Lockheed A-29, the type of aircraft flown by the crew that made the first successful Army Air Forces attack on a German submarine in the American Theater . German U-boat U-701 was destroyed on 7 July 1942 while running on the surface off Cape Hatteras by a Hudson of the 396th Bombardment Squadron (Medium), United States Army Air Forces (USAAF) [Via]
Eventually, the combination of intelligence, land and sea based air power, and surface vessel operations from both North American and British bases ended this threat, making possible the Allied build-up for the invasion of Europe in 1944. Flying radar-equipped long-range patrol planes, Army Air Forces (AAF) airmen demonstrated the value of land-based air power against naval threats.
# North American B-25 Mitchell
In anti-shipping operations, the AAF had urgent need for hard-hitting aircraft, and North American responded with the B-25G. In this series the transparent nose and bombardier/navigator position was changed for a shorter, hatched nose with two fixed .50 in (12.7 mm) machine guns and a 75 mm (2.95 in) M4 cannon, one of the largest weapons fitted to an aircraft. The shorter nose placed the cannon breech behind the pilot where it could be manually loaded and serviced by the navigator; his crew station was moved to just behind the pilot. The navigator signalled the pilot when the gun was ready and the pilot fired the weapon using a button on his control wheel [photo Via]
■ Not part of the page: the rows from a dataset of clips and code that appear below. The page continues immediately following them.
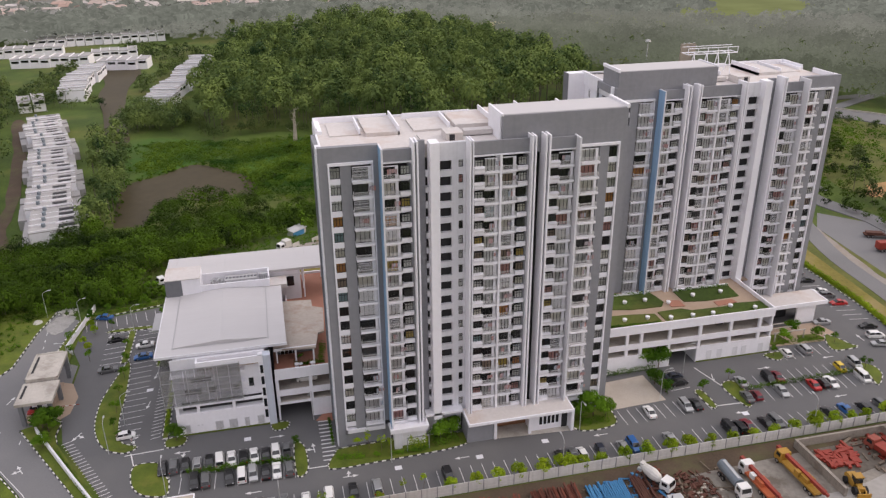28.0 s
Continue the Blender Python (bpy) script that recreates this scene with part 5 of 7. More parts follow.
def plant(protos, x, y, scale=1.0, z=0.0):
    p = protos[int(rng.integers(len(protos)))]
    m = pose(x, y, z, 0, 0, rng.uniform(0, 360))
    s = scale * rng.uniform(0.88, 1.12)
    if p.name not in used:
        used.add(p.name)
        p.matrix_basis = m
        p.scale = (s, s, s)
        return p
    o = copy_thing(p, m)
    o.scale = (s, s, s)
    return o


YOUNG = [tree_proto("young_tree", "young bright yellow-green tree in the parking verge", 0.7, 0.05, 1.0, 2.2, 900, 0.24, 22, LEAFBRIGHT, "trees along the boundary wall") for _ in range(4)]
SMALL = [tree_proto("small_tree", "small green street tree with thin trunk", 1.5, 0.06, 1.2, 2.2, 320, 0.32, 7, LEAF, "trees in the car park") for _ in range(3)]
GARDEN = [tree_proto("garden_tree", "leafy green garden tree with rounded uneven crown", 1.4, 0.12, 2.2, 3.8, 1700, 0.36, 20, LEAF, "garden trees") for _ in range(3)]
SLIM = [tree_proto("slim_tree", "thin young tree with sparse light green leaves", 2.0, 0.05, 0.9, 2.4, 130, 0.30, 5, LEAFBRIGHT, "young trees on the lawns") for _ in range(2)]
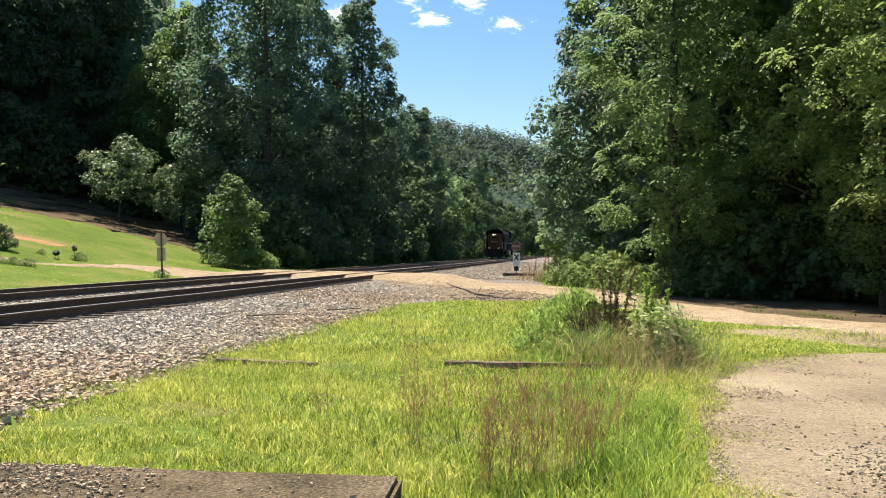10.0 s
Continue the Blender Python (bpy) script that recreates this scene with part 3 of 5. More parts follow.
x, y = tuft(43000, -5.6, 2.9, 4.6, 14.5, 1.3, 6, 0.05)
h = (0.05 + 0.09 * rng.random(len(x)) ** 1.3) * (1 + 0.4 * wave(x, y, 0.8, 2) + 0.5 * wave(x, y, 0.17, 5)) * (1 - 0.55 * worn(x, y))
blades("grass", x, y, h, 0.0045 + 0.006 * rng.random(len(x)), 21, M_GRASS, "bright sunlit uncut grass", "grass")
x, y = strip(26000, -6.0, 1.3, -5.5, 5.4, 1.0)
keep = (lot_edge(x, np.maximum(y, 2.1)) < 0.1 * rng.normal(size=len(x))) & ~((x < -0.9) & (y > 2.4))
x, y = x[keep], y[keep]
blades("grass", x, y, 0.05 + 0.09 * rng.random(len(x)), 0.008 + 0.008 * rng.random(len(x)), 33, M_GRASS, "bright uncut grass round the concrete slab", "grass")
x, y = tuft(15000, -5.6, 9, 13.5, 34, 1.2, 6, 0.09)
h = (0.07 + 0.11 * rng.random(len(x))) * (1 + 0.4 * wave(x, y, 0.8, 2)) * (1 - 0.5 * worn(x, y))
blades("grass", x, y, h, 0.009 + 0.009 * rng.random(len(x)), 22, M_GRASS, "bright sunlit uncut grass", "grass")
n = 30000
x, y = rng.normal(0.5, 0.55, n), rng.normal(8.2, 1.7, n)
keep = grassy(x, y) & (y > 5) & (rng.random(n) > 1.6 * worn(x, y) + 0.25) & (wave(x, y, 0.5, 1) > -0.4) & (lot_edge(x, y) < -0.35)
x, y = x[keep], y[keep]
blades("lush_grass", x, y, 0.12 + 0.18 * rng.random(len(x)) ** 1.4, 0.004 + 0.006 * rng.random(len(x)), 29, M_LUSH, "longer deep green grass by the pull-off", "grass")
n = 9000
x, y = strip(n, -5.4, -0.2, 5, 15, 1.3)
keep = grassy(x, y) & (wave(x, y, 0.7, 11) + 0.4 * wave(x, y, 0.25, 5) > 0.3)
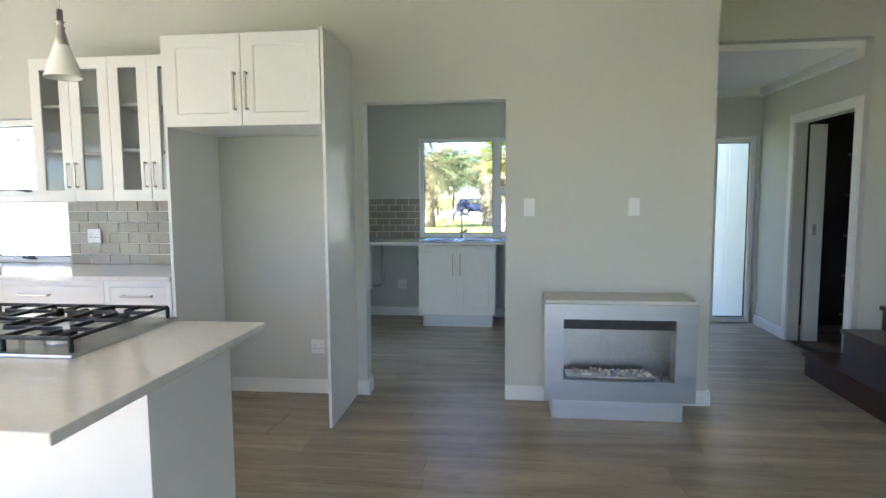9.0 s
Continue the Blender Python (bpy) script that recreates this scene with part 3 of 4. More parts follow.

The AAF medium and long-range bombers, including the twin engine Douglas B-18 Bolos and North American B-25 Mitchells and the four-engine Boeing B-17 Flying Fortresses and Consolidated Vultee B-24 Liberators, were potentially capable of an antisubmarine role. These carried bombs rather than depth charges and lacked radar or other special submarine detection equipment. Also, like the Navy, the AAF had many demands for the few aircraft on hand. The shortage of aircraft equipped for antisubmarine war continued into mid-1943, with fighters and light bombers often used as antisubmarine aircraft
# Douglas B-18 Bolo
122 B-18As were modified for anti-submarine warfare. The bombardier was replaced by a search radar with a large radome. The Plexiglas nose was replaced with a bulbous radome for to house an SCR.517 radar. Magnetic anomaly detection (MAD) equipment was sometimes housed in a tail boom. Some had "retro" bomb racks, with a propelling charge that slowed the depth charges down to zero airspeed, so that they fell vertical. B-18Bs are credited with two U-boat kills—U-654 on August 22, 1942 and U-512 on October 2, 1942. These aircraft, designated B-18B, were used in the Caribbean on anti-submarine patrol [photo Via]
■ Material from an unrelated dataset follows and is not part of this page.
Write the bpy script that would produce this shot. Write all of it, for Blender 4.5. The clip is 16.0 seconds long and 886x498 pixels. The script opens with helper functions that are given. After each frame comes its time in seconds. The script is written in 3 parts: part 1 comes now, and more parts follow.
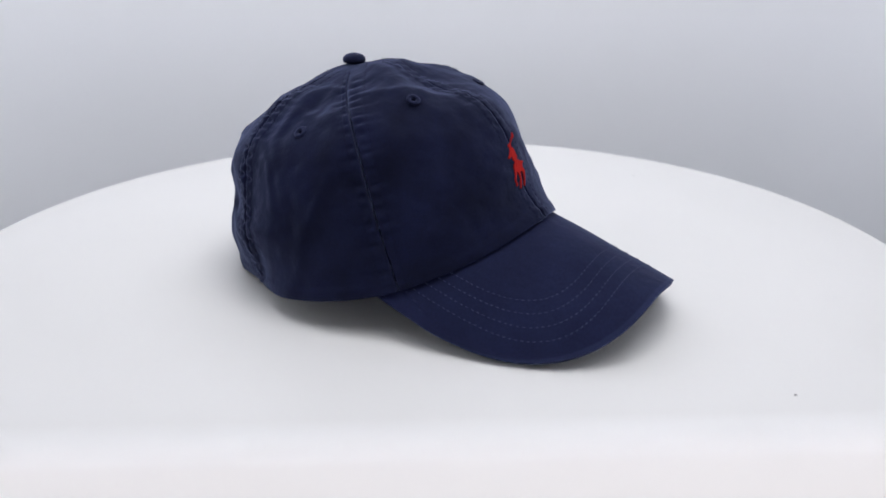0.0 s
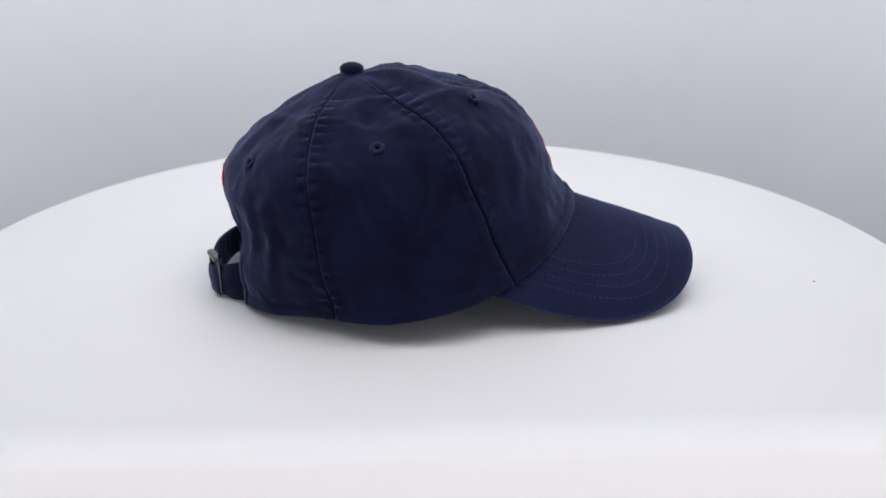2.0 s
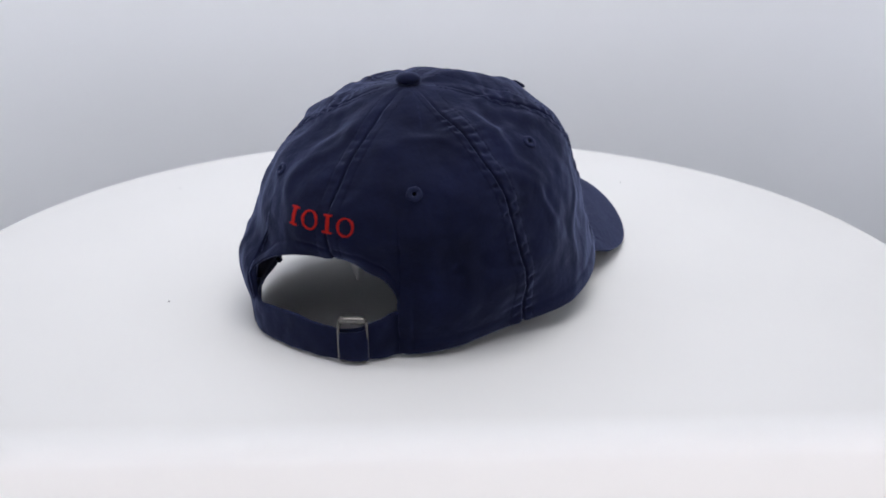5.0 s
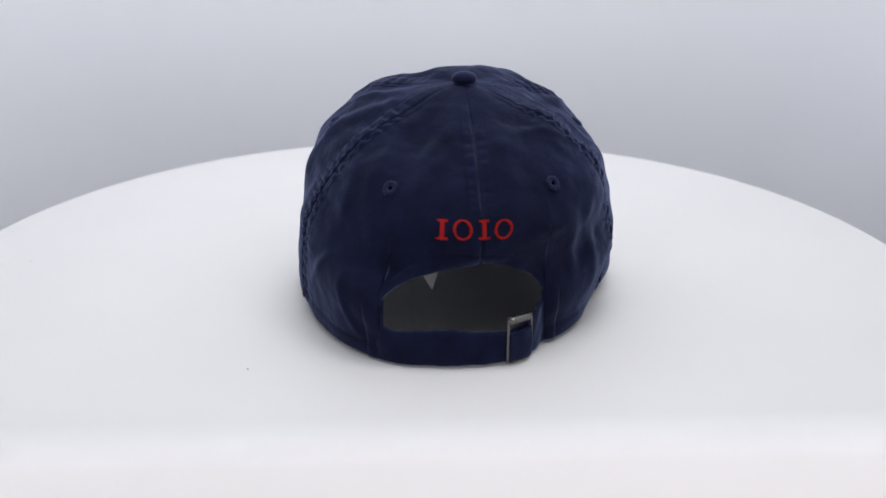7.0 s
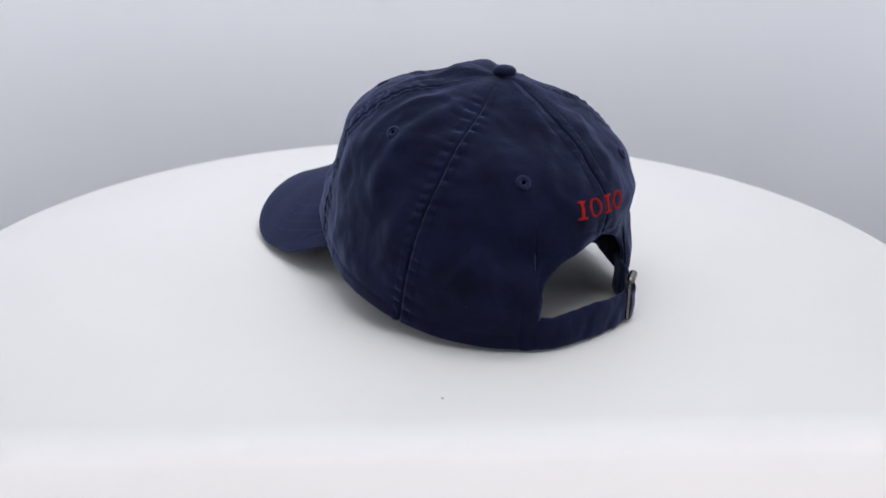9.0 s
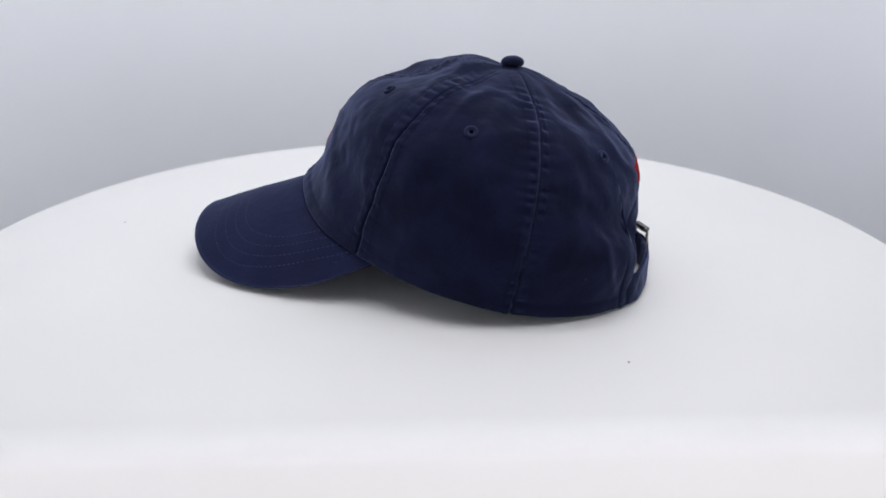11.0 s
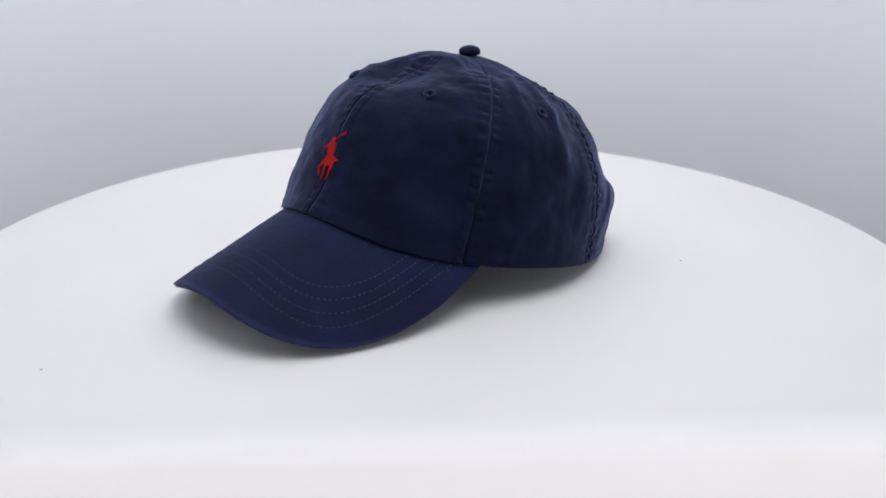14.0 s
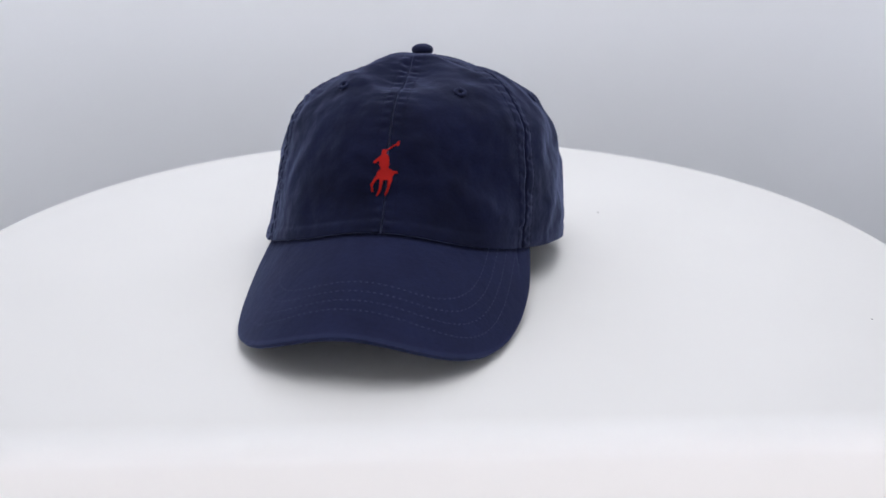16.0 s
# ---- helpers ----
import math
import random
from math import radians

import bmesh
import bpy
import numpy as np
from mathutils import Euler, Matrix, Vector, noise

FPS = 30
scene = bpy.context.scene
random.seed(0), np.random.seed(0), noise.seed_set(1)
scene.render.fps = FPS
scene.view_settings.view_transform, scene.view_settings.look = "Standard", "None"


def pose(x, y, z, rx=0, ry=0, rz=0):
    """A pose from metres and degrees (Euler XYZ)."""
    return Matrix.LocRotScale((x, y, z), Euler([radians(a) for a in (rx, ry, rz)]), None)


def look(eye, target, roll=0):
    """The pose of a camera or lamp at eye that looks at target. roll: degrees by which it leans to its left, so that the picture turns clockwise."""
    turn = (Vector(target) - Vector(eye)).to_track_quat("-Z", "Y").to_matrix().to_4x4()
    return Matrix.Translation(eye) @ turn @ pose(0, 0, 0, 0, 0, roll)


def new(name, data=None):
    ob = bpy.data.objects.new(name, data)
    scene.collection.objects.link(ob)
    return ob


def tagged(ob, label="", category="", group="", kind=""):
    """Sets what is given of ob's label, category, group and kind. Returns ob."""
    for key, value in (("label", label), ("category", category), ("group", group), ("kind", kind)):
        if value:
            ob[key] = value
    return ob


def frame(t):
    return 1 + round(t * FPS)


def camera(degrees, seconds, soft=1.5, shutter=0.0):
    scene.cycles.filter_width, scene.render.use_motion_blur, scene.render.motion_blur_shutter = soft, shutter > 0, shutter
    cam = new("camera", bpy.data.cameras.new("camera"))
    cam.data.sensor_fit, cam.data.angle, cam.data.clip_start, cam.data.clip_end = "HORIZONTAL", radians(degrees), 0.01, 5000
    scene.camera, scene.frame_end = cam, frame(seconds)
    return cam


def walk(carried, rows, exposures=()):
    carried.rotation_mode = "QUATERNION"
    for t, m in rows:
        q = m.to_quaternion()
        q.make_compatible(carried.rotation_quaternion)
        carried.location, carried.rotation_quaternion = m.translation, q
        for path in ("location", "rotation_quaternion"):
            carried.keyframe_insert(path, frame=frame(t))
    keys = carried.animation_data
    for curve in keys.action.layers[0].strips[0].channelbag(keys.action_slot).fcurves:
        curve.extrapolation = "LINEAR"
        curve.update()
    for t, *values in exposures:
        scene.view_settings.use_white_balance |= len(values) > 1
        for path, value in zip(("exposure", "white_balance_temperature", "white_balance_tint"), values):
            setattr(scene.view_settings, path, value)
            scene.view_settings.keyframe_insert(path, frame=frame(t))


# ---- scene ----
# ---- camera ----
from mathutils.bvhtree import BVHTree

SECONDS = 16.0
cam = camera(51.21, SECONDS, soft=1.7)
EYE, PITCH, YAW = (0.0, -0.58, 0.2427), -21.59, -0.75
STAND = pose(*EYE, 90 + PITCH, 0, YAW) @ pose(0, 0, 0, 0, 0, 0.13)
cam.data.dof.use_dof, cam.data.dof.focus_distance, cam.data.dof.aperture_fstop = True, 0.58, 8.0
walk(cam, [(0.0, STAND), (SECONDS, STAND)])

# ---- light ----
world = bpy.data.worlds.new("studio_air")
scene.world = world
world.use_nodes = True
world.node_tree.nodes["Background"].inputs["Color"].default_value = (0.80, 0.86, 1.0, 1)
world.node_tree.nodes["Background"].inputs["Strength"].default_value = 0.06
scene.view_settings.exposure = 0.0


def softbox(name, eye, target, width, height, watts, colour):
    lamp = bpy.data.lights.new(name, "AREA")
    lamp.shape, lamp.size, lamp.size_y = "RECTANGLE", width, height
    lamp.energy, lamp.color = watts, colour
    ob = new(name, lamp)
    ob.matrix_world = look(eye, target)
    return ob


softbox("overhead_softbox", (0.24, -0.18, 1.22), (0.10, -0.06, 0.0), 1.0, 0.8, 9.3, (0.997, 0.98, 0.986))
# Unseen fill, added to lift the backdrop where the overhead falls short.
softbox("backdrop_fill", (-0.08, 0.05, 1.2), (-0.10, 0.5, 0.42), 0.8, 0.12, 2.0, (0.945, 0.96, 1.0)).data.spread = radians(110)
softbox("side_softbox", (0.52, -0.30, 0.85), (0.0, 0.0, 0.05), 0.3, 0.5, 0.30, (1.0, 0.97, 0.98))
# Low strip added in place of the room's warm light on the front panel.
softbox("room_light_fill", (0.12, -0.95, 0.15), (0.08, -0.508, 0.15), 0.9, 0.06, 2.45, (1.0, 0.91, 0.86))

# ---- materials ----


def material(name, colour, rough=0.6, metal=0.0, sheen=0.0):
    mat = bpy.data.materials.new(name)
    mat.use_nodes = True
    bsdf = mat.node_tree.nodes["Principled BSDF"]
    bsdf.inputs["Base Color"].default_value = (*colour, 1)
    bsdf.inputs["Roughness"].default_value = rough
    bsdf.inputs["Metallic"].default_value = metal
    bsdf.inputs["Sheen Weight"].default_value = sheen
    return mat


def link(mat, a, out, b, inp):
    mat.node_tree.links.new(a.outputs[out], b.inputs[inp])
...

Initially, the AAF leadership considered the AAF's role in antisubmarine war to be temporary, and the major thrust of its efforts remained strategic bombing. Thus the AAF somewhat reluctantly began flying antisubmarine missions in a two-front naval war waged off both the East and West Coasts of the United States.
# Consolidated Vultee B-24 Liberator
Possibly the best all-round sub hunter aircraft of the war was the Consolidated B-24 Liberator. The Liberators made a significant contribution to Allied victory in the Battle of the Atlantic against German U-boats. Aircraft had the ability to undertake surprise air attacks against surfaced submarines. Carrying up to 2,500 gallons of fuel, the modified B–24 had an impressive range—about three hours of patrol time after flying a thousand miles from its base. A mission could last sixteen hours, although the average was ten to twelve hours. The Liberator flew day and night, except in bad weather. The heart of the anti submarine B–24’s capabilities was its microwave radar equipment, known as Airborne Surface Vessel Detection ten millimeter (ASV–10) radar. The modified B–24 carried six 500-pound depth bombs; four 20-mm, forward-firing cannons; and six .50-caliber machine guns. In the fall of 1943, several B–24s were fitted with a chin turret housing four more machine guns for increased forward firepower. Depth bombs had shallow fuse settings, and when dropped on a submerged submarine, their blunt shape caused them to sink slowly and explode at a depth of about twenty five feet [photo Via]
As part of the overall Allied antisubmarine effort, the Army Air Forces significantly affected the outcome of the campaign. In terms of the force available, the AAF increased its antisubmarine force from a few obsolete observation aircraft, medium bombers, and B-17s, all without radar, to 187 operational B-24s, 80 B-25s, 12 B-17s, and 7 Lockheed B-34 Venturas, most equipped with microwave radar and other detection equipment. These 286 aircraft were assigned to the Antisubmarine Command when, on August 24, 1943, the AAF withdrew from antisubmarine operations in the American Theater. In this theater, AAF aircraft flew over 135,000 operational combat hours on antisubmarine patrols. Altogether, the Army Air Forces participated in ninety-six attacks on German submarines between December 7, 1941 and August 24, 1943.